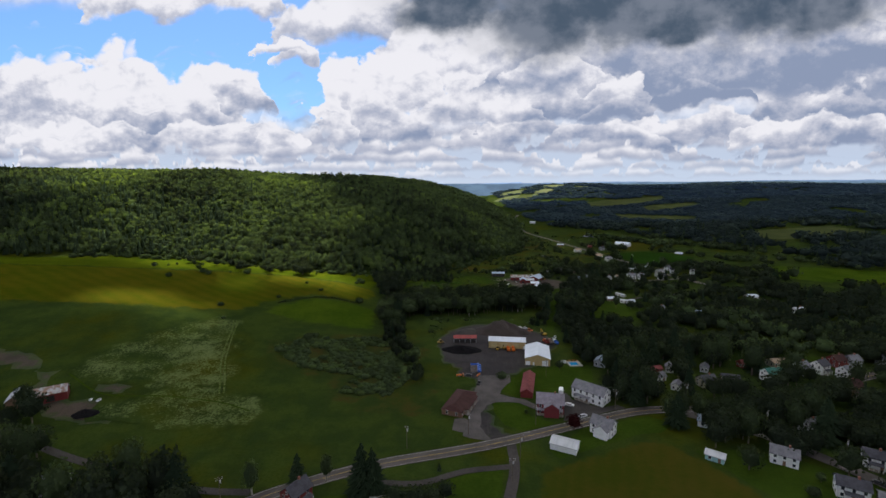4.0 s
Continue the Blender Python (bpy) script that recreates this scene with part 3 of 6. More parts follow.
# yard of the contractor: road in, gravel apron, heaps
plot("yard_gravel", [(1, 392), (12, 404), (25, 410), (45, 416), (62, 402), (76, 384), (80, 368), (73, 352), (58, 328), (49, 322), (42, 312), (36, 306), (31.5, 296), (27.5, 284), (27.5, 268), (31, 254), (38, 246.5), (24, 241.5), (20, 252), (17.5, 268), (17, 285), (20.5, 300), (22, 306), (12, 312), (8, 324), (2, 332), (-2, 344), (-6, 369)], M["gravel_soft"], "grey gravel works yard with tyre tracks", "yard", 0.10, 4.0, 2.2)
plot("yard_drive", [(14, 247), (16.5, 262), (18.2, 279), (20.5, 295), (22.5, 312), (41, 314), (40.5, 304), (36, 297), (33.5, 289), (38, 285.8), (46, 283.5), (52, 277), (50, 272.5), (43, 279), (36, 280), (30, 279), (25.8, 276), (22.8, 268), (22.2, 255), (27, 243)], M["drive"], "pale worn gravel drive into the works yard", "drive", 0.20, 3.0, 0.35)
plot("parking_gravel", [(62, 262), (70, 265), (96, 276), (92, 279), (84, 276), (71, 284), (69, 292), (63, 290), (66, 280)], M["gravel"], "gravel parking in front of the houses", "parking", 0.14, 4.0, 0.3)
plot("brown_parking", [(9, 252), (18, 249), (20, 258), (14.5, 263), (10, 262)], M["asphalt"], "asphalt parking bay", "parking", 0.14, 4.0, 0.2)
plot("farmyard_dirt", [(56.8, 584), (62, 575), (63.5, 561), (68, 548), (71, 534), (75, 517), (84, 519), (92, 526), (103, 536), (120, 538), (136, 548), (147, 560), (141, 570), (125, 577), (113, 585), (106, 596), (88, 597), (64, 592)], M["dirt_soft"], "bare brown farmyard dirt", "farmyard", 0.1, 5.0, 1.2)
plot("wood_yard_dirt", [(142, 632), (155, 640), (170, 639), (178, 628), (172, 612), (160, 602), (146, 604)], M["churned"], "churned dirt of a firewood yard", "yard", 0.1, 5.0, 1.2)
plot("side_gravel", [(196, 566), (214, 566), (219, 575), (203, 574)], M["gravel_soft"], "stony patch beside the side road", "ground", 0.1, 4.0, 0.8)
plot("station_asphalt", [(216, 626), (236, 624), (250, 636), (248, 650), (228, 648)], M["asphalt"], "asphalt forecourt of a filling station", "forecourt", 0.1, 5.0, 0.4)
plot("old_farm_dirt", [(-212, 286), (-204, 270), (-186, 262), (-172, 262), (-156, 256), (-152, 246), (-162, 242), (-176, 246), (-190, 252), (-206, 258), (-216, 276), (-236, 298), (-280, 306), (-284, 292), (-232, 286)], M["dirt_soft"], "muddy dark farmyard and track", "farmyard", 0.12, 4.0, 2.5)
plot("burnt_patch", [(-182, 276), (-172, 279), (-162, 276), (-164, 270), (-176, 269)], M["dirt_soft"], "dark bare patch in the pasture", "ground", 0.2, 3.0, 1.5)

# fields
plot("scrub_floor", [(-124, 342), (-80, 376), (-30, 388), (-10, 356), (-12, 300), (-22, 270), (-60, 276), (-66, 300), (-100, 306)], M["weeds"], "brown weedy floor under the scrub", "ground", 0.07, 6.0, 3.0, seed=5)
plot("hay_field", [(43, 222), (55, 230), (70, 236.5), (98, 250), (108, 243), (117, 228), (129, 203), (139, 180), (122, 160), (84, 135), (50, 118), (0, 130), (-30, 146), (-20, 158), (20, 168), (36, 185), (40, 200)], M["hay"], "mown hay field with brown swaths", "field", 0.10, 7.0, 0.8)
plot("pasture_upper", [(-83, 458), (-105, 463), (-126, 459), (-148, 426), (-160, 392), (-215, 378), (-330, 360), (-520, 350), (-620, 420), (-560, 470), (-420, 488), (-320, 505), (-240, 526), (-165, 540), (-118, 548), (-94, 536), (-78, 512), (-66, 486)], M["upper_field"], "rolling pasture turning brown and yellow", "field", 0.25, 9.0, 1.5)
plot("meadow_mid", [(-83, 455), (-105, 460), (-124, 456), (-146, 423), (-150, 395), (-118, 386), (-62, 384), (-54, 402), (-60, 440)], M["lush"], "smooth green hay meadow below a hedge", "field", 0.25, 8.0, 1.0)
plot("clearing_green", [(-70, 560), (-30, 585), (10, 606), (38, 600), (48, 578), (40, 545), (10, 525), (-40, 505), (-58, 520)], M["clearing"], "bright green rough clearing", "field", 0.2, 8.0, 1.5)
plot("corn_field", [(246, 778), (300, 796), (338, 770), (352, 738), (290, 668), (262, 664), (250, 706), (240, 740)], M["corn"], "dark green corn field", "field", 0.9, 8.0, 0.5)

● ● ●

▶ **Exercise brief**
Using the data above, print every line exactly, omitting pictures.

▶ **Exercise output**
4.0 s
Continue the Blender Python (bpy) script that recreates this scene with part 3 of 6. More parts follow.
# yard of the contractor: road in, gravel apron, heaps
plot("yard_gravel", [(1, 392), (12, 404), (25, 410), (45, 416), (62, 402), (76, 384), (80, 368), (73, 352), (58, 328), (49, 322), (42, 312), (36, 306), (31.5, 296), (27.5, 284), (27.5, 268), (31, 254), (38, 246.5), (24, 241.5), (20, 252), (17.5, 268), (17, 285), (20.5, 300), (22, 306), (12, 312), (8, 324), (2, 332), (-2, 344), (-6, 369)], M["gravel_soft"], "grey gravel works yard with tyre tracks", "yard", 0.10, 4.0, 2.2)
plot("yard_drive", [(14, 247), (16.5, 262), (18.2, 279), (20.5, 295), (22.5, 312), (41, 314), (40.5, 304), (36, 297), (33.5, 289), (38, 285.8), (46, 283.5), (52, 277), (50, 272.5), (43, 279), (36, 280), (30, 279), (25.8, 276), (22.8, 268), (22.2, 255), (27, 243)], M["drive"], "pale worn gravel drive into the works yard", "drive", 0.20, 3.0, 0.35)
plot("parking_gravel", [(62, 262), (70, 265), (96, 276), (92, 279), (84, 276), (71, 284), (69, 292), (63, 290), (66, 280)], M["gravel"], "gravel parking in front of the houses", "parking", 0.14, 4.0, 0.3)
plot("brown_parking", [(9, 252), (18, 249), (20, 258), (14.5, 263), (10, 262)], M["asphalt"], "asphalt parking bay", "parking", 0.14, 4.0, 0.2)
plot("farmyard_dirt", [(56.8, 584), (62, 575), (63.5, 561), (68, 548), (71, 534), (75, 517), (84, 519), (92, 526), (103, 536), (120, 538), (136, 548), (147, 560), (141, 570), (125, 577), (113, 585), (106, 596), (88, 597), (64, 592)], M["dirt_soft"], "bare brown farmyard dirt", "farmyard", 0.1, 5.0, 1.2)
plot("wood_yard_dirt", [(142, 632), (155, 640), (170, 639), (178, 628), (172, 612), (160, 602), (146, 604)], M["churned"], "churned dirt of a firewood yard", "yard", 0.1, 5.0, 1.2)
plot("side_gravel", [(196, 566), (214, 566), (219, 575), (203, 574)], M["gravel_soft"], "stony patch beside the side road", "ground", 0.1, 4.0, 0.8)
plot("station_asphalt", [(216, 626), (236, 624), (250, 636), (248, 650), (228, 648)], M["asphalt"], "asphalt forecourt of a filling station", "forecourt", 0.1, 5.0, 0.4)
plot("old_farm_dirt", [(-212, 286), (-204, 270), (-186, 262), (-172, 262), (-156, 256), (-152, 246), (-162, 242), (-176, 246), (-190, 252), (-206, 258), (-216, 276), (-236, 298), (-280, 306), (-284, 292), (-232, 286)], M["dirt_soft"], "muddy dark farmyard and track", "farmyard", 0.12, 4.0, 2.5)
plot("burnt_patch", [(-182, 276), (-172, 279), (-162, 276), (-164, 270), (-176, 269)], M["dirt_soft"], "dark bare patch in the pasture", "ground", 0.2, 3.0, 1.5)

# fields
plot("scrub_floor", [(-124, 342), (-80, 376), (-30, 388), (-10, 356), (-12, 300), (-22, 270), (-60, 276), (-66, 300), (-100, 306)], M["weeds"], "brown weedy floor under the scrub", "ground", 0.07, 6.0, 3.0, seed=5)
plot("hay_field", [(43, 222), (55, 230), (70, 236.5), (98, 250), (108, 243), (117, 228), (129, 203), (139, 180), (122, 160), (84, 135), (50, 118), (0, 130), (-30, 146), (-20, 158), (20, 168), (36, 185), (40, 200)], M["hay"], "mown hay field with brown swaths", "field", 0.10, 7.0, 0.8)
plot("pasture_upper", [(-83, 458), (-105, 463), (-126, 459), (-148, 426), (-160, 392), (-215, 378), (-330, 360), (-520, 350), (-620, 420), (-560, 470), (-420, 488), (-320, 505), (-240, 526), (-165, 540), (-118, 548), (-94, 536), (-78, 512), (-66, 486)], M["upper_field"], "rolling pasture turning brown and yellow", "field", 0.25, 9.0, 1.5)
plot("meadow_mid", [(-83, 455), (-105, 460), (-124, 456), (-146, 423), (-150, 395), (-118, 386), (-62, 384), (-54, 402), (-60, 440)], M["lush"], "smooth green hay meadow below a hedge", "field", 0.25, 8.0, 1.0)
plot("clearing_green", [(-70, 560), (-30, 585), (10, 606), (38, 600), (48, 578), (40, 545), (10, 525), (-40, 505), (-58, 520)], M["clearing"], "bright green rough clearing", "field", 0.2, 8.0, 1.5)
plot("corn_field", [(246, 778), (300, 796), (338, 770), (352, 738), (290, 668), (262, 664), (250, 706), (240, 740)], M["corn"], "dark green corn field", "field", 0.9, 8.0, 0.5)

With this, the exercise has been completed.